[WHAT IS ASKED]:
Images should be left out, and everything else in the listing reproduced exactly.

[SUPPLIED DATA]:
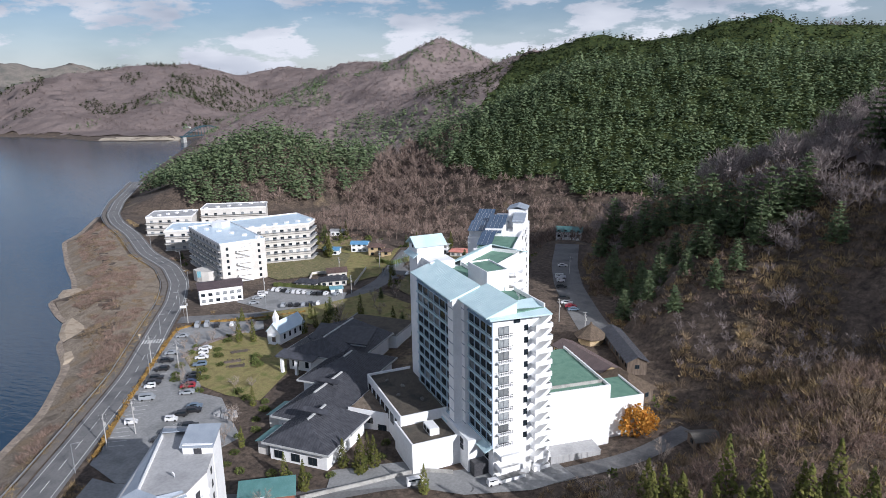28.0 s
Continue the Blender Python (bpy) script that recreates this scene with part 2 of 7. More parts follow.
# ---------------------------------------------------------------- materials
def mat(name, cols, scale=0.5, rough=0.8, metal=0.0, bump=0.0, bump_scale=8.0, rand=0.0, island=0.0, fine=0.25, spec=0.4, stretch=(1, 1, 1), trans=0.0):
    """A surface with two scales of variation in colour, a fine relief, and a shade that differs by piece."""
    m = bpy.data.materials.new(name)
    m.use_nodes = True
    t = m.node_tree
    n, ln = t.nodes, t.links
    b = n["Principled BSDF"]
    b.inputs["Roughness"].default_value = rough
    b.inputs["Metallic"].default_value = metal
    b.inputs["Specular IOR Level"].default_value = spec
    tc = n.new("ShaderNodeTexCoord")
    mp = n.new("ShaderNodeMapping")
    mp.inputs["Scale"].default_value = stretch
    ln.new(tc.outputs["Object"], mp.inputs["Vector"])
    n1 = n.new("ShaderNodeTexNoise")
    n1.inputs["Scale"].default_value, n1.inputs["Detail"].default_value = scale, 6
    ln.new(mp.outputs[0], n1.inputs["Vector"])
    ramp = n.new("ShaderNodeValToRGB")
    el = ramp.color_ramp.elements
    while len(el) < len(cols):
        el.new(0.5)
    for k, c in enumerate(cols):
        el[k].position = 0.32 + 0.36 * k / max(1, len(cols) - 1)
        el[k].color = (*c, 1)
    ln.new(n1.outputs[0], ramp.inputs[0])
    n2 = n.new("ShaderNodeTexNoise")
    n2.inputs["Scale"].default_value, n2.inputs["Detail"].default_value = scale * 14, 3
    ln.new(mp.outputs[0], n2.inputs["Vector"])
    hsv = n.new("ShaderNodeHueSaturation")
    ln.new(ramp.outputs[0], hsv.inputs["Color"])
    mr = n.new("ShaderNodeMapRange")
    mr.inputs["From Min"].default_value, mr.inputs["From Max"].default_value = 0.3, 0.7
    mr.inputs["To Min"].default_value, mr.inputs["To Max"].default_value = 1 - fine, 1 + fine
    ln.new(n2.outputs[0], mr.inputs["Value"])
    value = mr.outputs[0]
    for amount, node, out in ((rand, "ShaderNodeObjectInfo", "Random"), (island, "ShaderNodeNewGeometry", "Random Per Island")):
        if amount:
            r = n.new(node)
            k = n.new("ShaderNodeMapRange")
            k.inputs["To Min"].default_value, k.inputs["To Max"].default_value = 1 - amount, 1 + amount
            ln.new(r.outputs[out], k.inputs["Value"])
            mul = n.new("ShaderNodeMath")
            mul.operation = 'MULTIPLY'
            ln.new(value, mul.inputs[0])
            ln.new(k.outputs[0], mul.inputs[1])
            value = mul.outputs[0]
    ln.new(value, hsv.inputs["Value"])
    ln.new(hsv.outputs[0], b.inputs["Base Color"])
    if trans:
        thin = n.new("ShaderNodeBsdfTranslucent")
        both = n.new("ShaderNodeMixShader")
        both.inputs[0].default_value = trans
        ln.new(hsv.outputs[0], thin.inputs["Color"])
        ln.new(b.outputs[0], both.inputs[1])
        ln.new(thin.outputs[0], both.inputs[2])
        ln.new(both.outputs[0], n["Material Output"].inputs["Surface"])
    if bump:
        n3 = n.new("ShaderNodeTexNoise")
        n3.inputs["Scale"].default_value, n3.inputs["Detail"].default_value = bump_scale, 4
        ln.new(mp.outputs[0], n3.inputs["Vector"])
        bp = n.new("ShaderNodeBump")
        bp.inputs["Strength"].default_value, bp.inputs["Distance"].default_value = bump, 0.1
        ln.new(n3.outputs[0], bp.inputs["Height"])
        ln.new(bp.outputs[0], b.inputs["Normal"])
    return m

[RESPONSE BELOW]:
28.0 s
Continue the Blender Python (bpy) script that recreates this scene with part 2 of 7. More parts follow.
# ---------------------------------------------------------------- materials
def mat(name, cols, scale=0.5, rough=0.8, metal=0.0, bump=0.0, bump_scale=8.0, rand=0.0, island=0.0, fine=0.25, spec=0.4, stretch=(1, 1, 1), trans=0.0):
    """A surface with two scales of variation in colour, a fine relief, and a shade that differs by piece."""
    m = bpy.data.materials.new(name)
    m.use_nodes = True
    t = m.node_tree
    n, ln = t.nodes, t.links
    b = n["Principled BSDF"]
    b.inputs["Roughness"].default_value = rough
    b.inputs["Metallic"].default_value = metal
    b.inputs["Specular IOR Level"].default_value = spec
    tc = n.new("ShaderNodeTexCoord")
    mp = n.new("ShaderNodeMapping")
    mp.inputs["Scale"].default_value = stretch
    ln.new(tc.outputs["Object"], mp.inputs["Vector"])
    n1 = n.new("ShaderNodeTexNoise")
    n1.inputs["Scale"].default_value, n1.inputs["Detail"].default_value = scale, 6
    ln.new(mp.outputs[0], n1.inputs["Vector"])
    ramp = n.new("ShaderNodeValToRGB")
    el = ramp.color_ramp.elements
    while len(el) < len(cols):
        el.new(0.5)
    for k, c in enumerate(cols):
        el[k].position = 0.32 + 0.36 * k / max(1, len(cols) - 1)
        el[k].color = (*c, 1)
    ln.new(n1.outputs[0], ramp.inputs[0])
    n2 = n.new("ShaderNodeTexNoise")
    n2.inputs["Scale"].default_value, n2.inputs["Detail"].default_value = scale * 14, 3
    ln.new(mp.outputs[0], n2.inputs["Vector"])
    hsv = n.new("ShaderNodeHueSaturation")
    ln.new(ramp.outputs[0], hsv.inputs["Color"])
    mr = n.new("ShaderNodeMapRange")
    mr.inputs["From Min"].default_value, mr.inputs["From Max"].default_value = 0.3, 0.7
    mr.inputs["To Min"].default_value, mr.inputs["To Max"].default_value = 1 - fine, 1 + fine
    ln.new(n2.outputs[0], mr.inputs["Value"])
    value = mr.outputs[0]
    for amount, node, out in ((rand, "ShaderNodeObjectInfo", "Random"), (island, "ShaderNodeNewGeometry", "Random Per Island")):
        if amount:
            r = n.new(node)
            k = n.new("ShaderNodeMapRange")
            k.inputs["To Min"].default_value, k.inputs["To Max"].default_value = 1 - amount, 1 + amount
            ln.new(r.outputs[out], k.inputs["Value"])
            mul = n.new("ShaderNodeMath")
            mul.operation = 'MULTIPLY'
            ln.new(value, mul.inputs[0])
            ln.new(k.outputs[0], mul.inputs[1])
            value = mul.outputs[0]
    ln.new(value, hsv.inputs["Value"])
    ln.new(hsv.outputs[0], b.inputs["Base Color"])
    if trans:
        thin = n.new("ShaderNodeBsdfTranslucent")
        both = n.new("ShaderNodeMixShader")
        both.inputs[0].default_value = trans
        ln.new(hsv.outputs[0], thin.inputs["Color"])
        ln.new(b.outputs[0], both.inputs[1])
        ln.new(thin.outputs[0], both.inputs[2])
        ln.new(both.outputs[0], n["Material Output"].inputs["Surface"])
    if bump:
        n3 = n.new("ShaderNodeTexNoise")
        n3.inputs["Scale"].default_value, n3.inputs["Detail"].default_value = bump_scale, 4
        ln.new(mp.outputs[0], n3.inputs["Vector"])
        bp = n.new("ShaderNodeBump")
        bp.inputs["Strength"].default_value, bp.inputs["Distance"].default_value = bump, 0.1
        ln.new(n3.outputs[0], bp.inputs["Height"])
        ln.new(bp.outputs[0], b.inputs["Normal"])
    return m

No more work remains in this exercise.